La municipalité-province de Chongqing (Sud-Ouest), qui compte plus de 30 millions d’habitants, est ainsi l’une des premières à autoriser le retour au travail malgré des symptômes de la COVID-19.

« Les patients asymptomatiques et légèrement symptomatiques peuvent aller travailler normalement », indique un avis de la municipalité publié dimanche par le quotidien local Chongqing Daily.

À l’autre bout du pays, la province du Zhejiang, limitrophe de Shanghai, a elle aussi décidé que les personnes avec des symptômes légers pouvaient « continuer à travailler » à condition de prendre des « mesures de protection ».  

« Les gens deviennent fous »

L’un des principaux épidémiologistes du pays, Wu Zunyou, a averti que la Chine était confrontée à « la première des trois vagues » de COVID-19 attendues cet hiver.

La vague actuelle devrait durer jusqu’à la mi-janvier et toucher principalement les villes, avant que les déplacements liés aux congés du Nouvel An lunaire (22 janvier) n’en provoquent une deuxième en février.

Le troisième pic se produira entre fin février et mi-mars lorsque les personnes contaminées pendant les vacances retourneront sur leur lieu de travail, a estimé M. Wu, selon des propos rapportés par le quotidien économique Caijing.

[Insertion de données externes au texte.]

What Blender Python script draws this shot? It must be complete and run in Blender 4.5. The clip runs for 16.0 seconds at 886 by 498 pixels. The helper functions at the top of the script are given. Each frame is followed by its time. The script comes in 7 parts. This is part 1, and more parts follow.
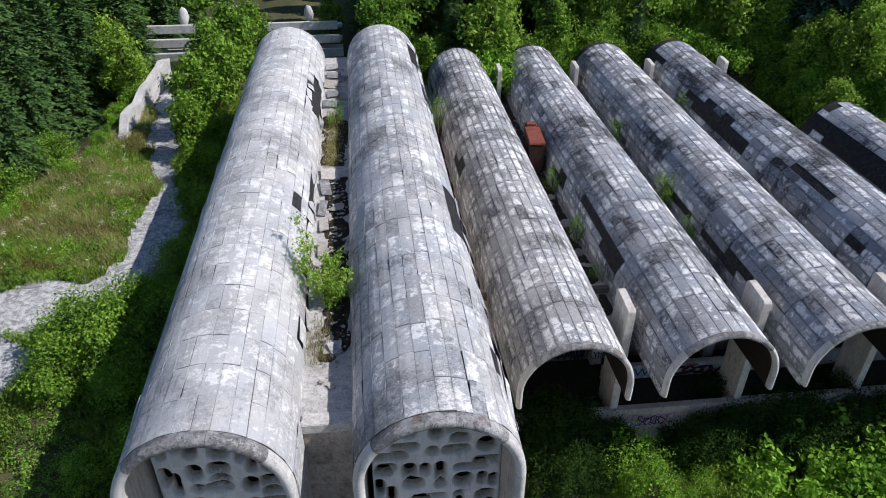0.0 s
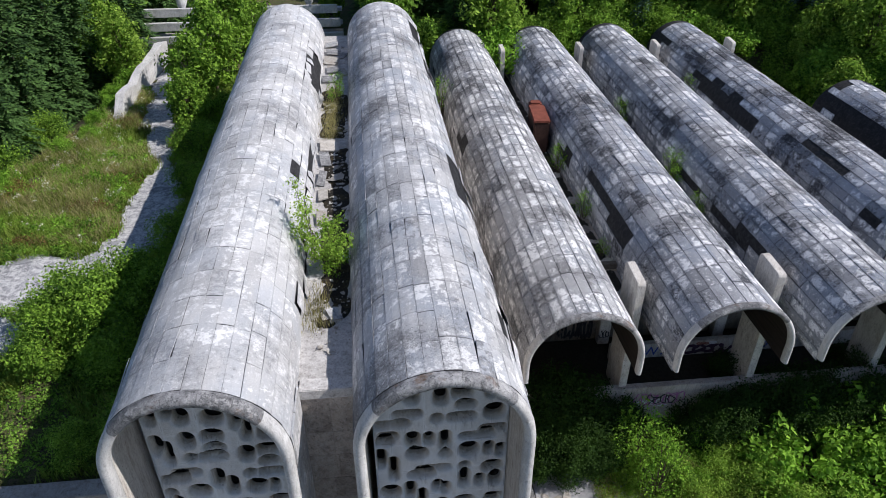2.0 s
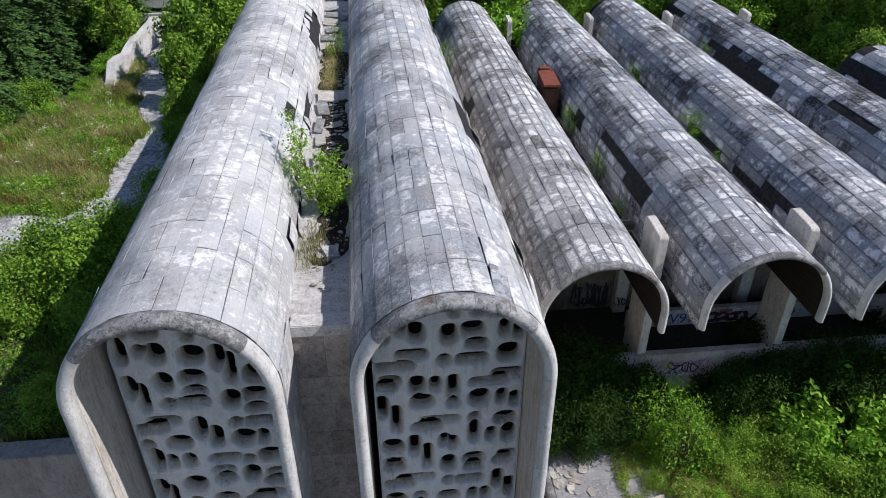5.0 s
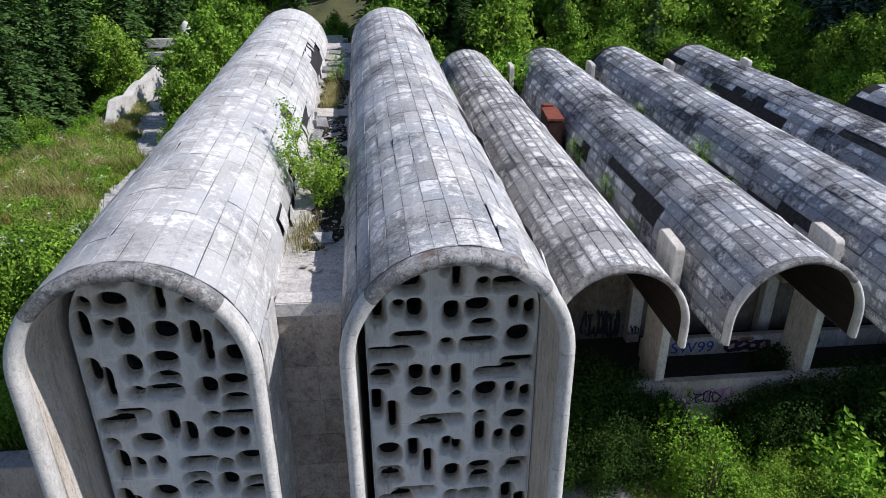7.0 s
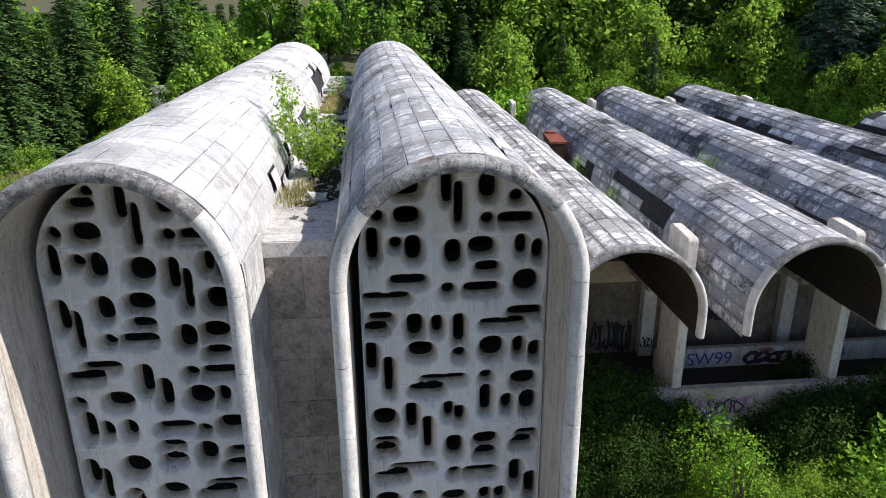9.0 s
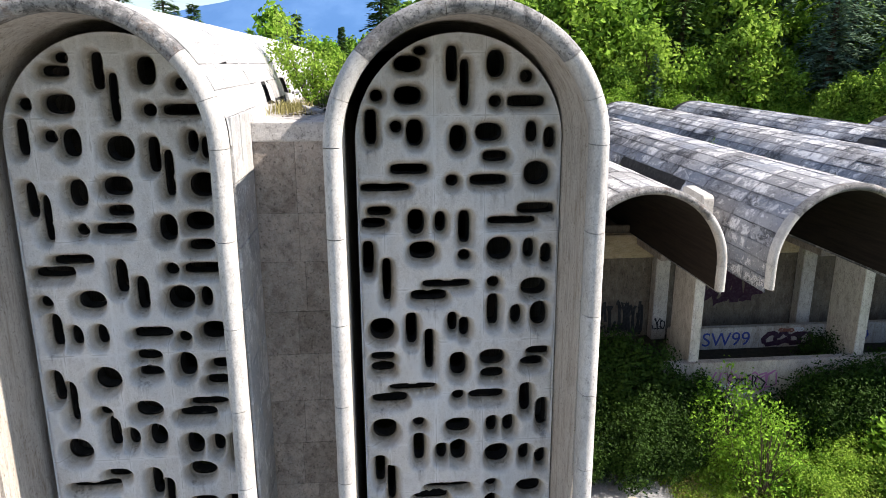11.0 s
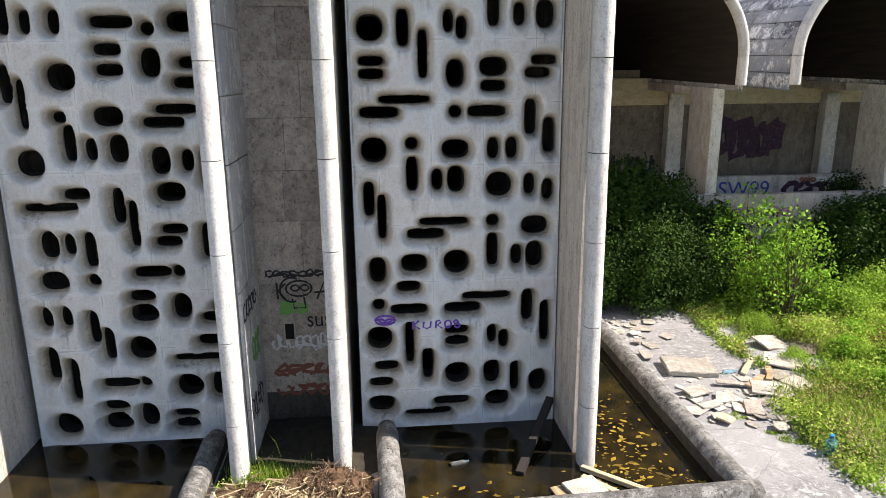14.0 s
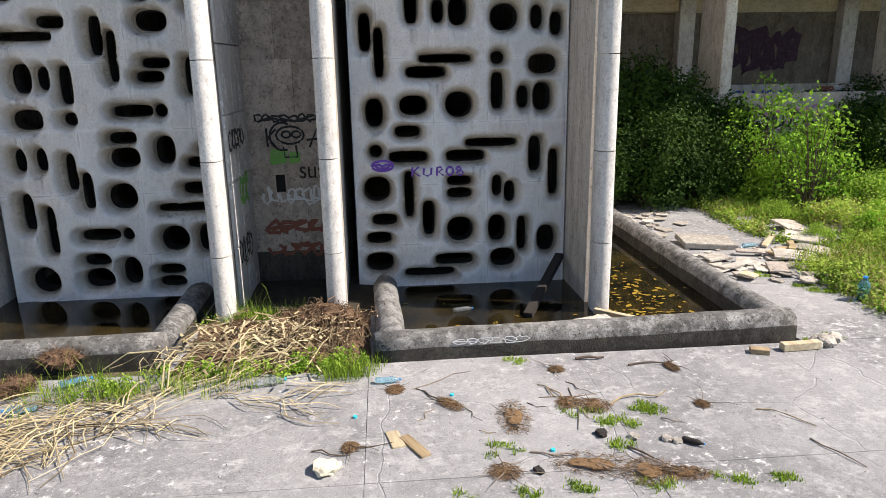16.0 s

Si de nombreux Chinois restent à la maison de peur d’attraper la COVID-19, une partie tente à l’inverse de retrouver un semblant de vie normale.

À Shanghai, environ 1500 personnes ont suivi dimanche dans un bar la finale de Coupe du monde de soccer entre l’Argentine et la France.

PHOTO VIVIAN LIN, AGENCE FRANCE-PRESSE

Des amateurs de soccer ont regardé la finale de la Coupe du monde de soccer dans un bar de Shanghai.

Vicky Gong, une fan inconditionnelle de l’Argentin Lionel Messi, a dit à l’AFP vouloir profiter d’une soirée « festive », après avoir été malade de la COVID-19.

« C’est la première grande soirée » à Shanghai depuis la levée des restrictions, souligne René-Pol Bouldoires, co-gérant du bar.

Avec l’épidémie, « les gens deviennent fous ».